Addition to be completed by Aug. 2021

Will include common space, three-story building, dance studio

Photo courtesy RRMM Lukmire Architects.

A digital rendering illustrates what the common area will look like when Whitman’s renovation is completed in 2021. The completed addition will include a three-story building to replace Whittier Woods, an auxiliary gymnasium and a common area to link the main building to the new wing.

By Zara Ali

A three-story building to replace Whittier Woods, an auxiliary gymnasium, and a commons area to link the main building with the new wing will be added to the Whitman campus by August 2021. County managers and the RRMM Lukmire Architects announced the final plan at a Nov. 5 public work session. The renovation is scheduled to begin in December of this year.

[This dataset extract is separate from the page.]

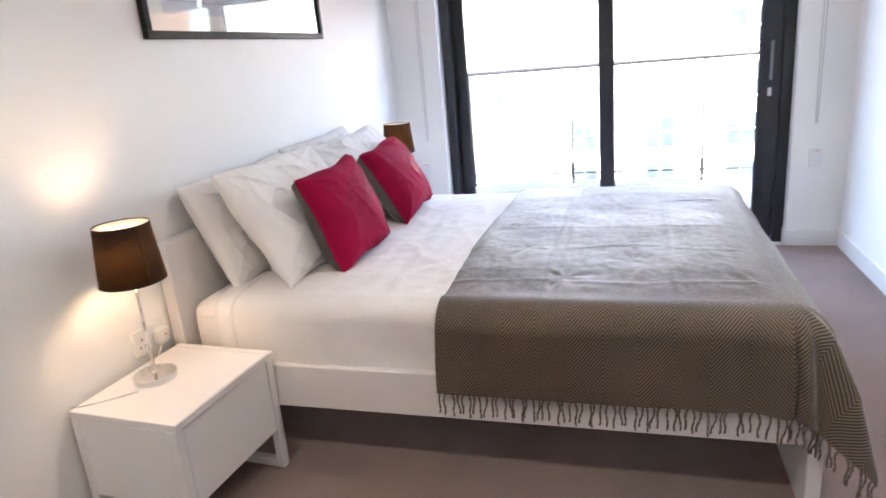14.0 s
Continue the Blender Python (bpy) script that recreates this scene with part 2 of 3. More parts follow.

In June, at least eight portables will be installed in the parking lot. This means there will be about 50 fewer parking spots available to students, assistant principal Rainer Kulenkampff said. The portables will most likely be located in the last row of the parking lot, closest to the auditorium and Whittier Boulevard.

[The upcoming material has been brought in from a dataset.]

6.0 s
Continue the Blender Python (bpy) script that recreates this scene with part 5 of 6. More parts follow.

The addition was originally intended to address overcrowding.

“Whitman and our feeder schools in the area have increasingly grown with the number of students,” principal Robert Dodd said. “It was important for Whitman to have more instructional space to serve what has been a growing population.”

The addition will create 104 parking spots near the former Whittier Woods preschool, as well as “shell space”—space available for future expansion—above the third floor, head project architect Allison Legg said.

The building that will replace Whittier Woods will have around thirty classrooms. The precise number of classrooms won’t be finalized until the design is presented to the Board of Education in January 2019.

The common area will be used as a workspace for the drama, music and art departments to use, Legg said. It will include a student dining area. The possibility of a gallery and performance space will be determined during the next phase of the design, project manager Shiho Shibasaki said.

“The location of the commons really created a central node for the addition and the existing school,” Legg said. “It’s going to be a shared amenity that brings the two parts of the school together.”

Students are excited for the commons space because it’s one part of the addition that’s specifically meant for them, freshman Victoria Steinitz said.

“The commons space seems very cool,” Steinitz said. “Being able to hang out with your friends between classes or after school in such a large area and have lunch there would be really fun.”

The auxiliary gym will be located near the existing gym, Legg said, and is designed as a dance studio to fulfill a MCPS requirement to accommodate a dance studio. It will mostly be used by gym classes, but will offer an open space for Whitman Drama, principal Robert Dodd said.

Once construction begins, all science classrooms will be relocated to the third floor in the main building. This will make sharing lab equipment easier, and allow students to easily find teachers who share classrooms with other teachers, science teacher Anne Marie O’Donoghue said.

Some science teachers in this wing, like Sherri Gingrich, are unhappy with the renovation because it means demolishing a wing that has been renovated before.Within the last 20 years, the remodeling costs of her classroom have totaled hundreds of thousands of dollars. She said she doesn’t see any reason she should have to leave.

“As a taxpayer whose money goes towards these types of projects, and as a teacher, there is nothing wrong with the room,” Gingrich said.

The addition will unite both Whittier Woods and the main school, creating a more unified look for the future.

“The focus of the addition is to make the transition from Whitman right now to the new space one and the same,” Dodd said. “Right now, we feel like that artery gets clogged from traveling from one space to another, but that will be relieved and it will feel like one school once the addition is complete.”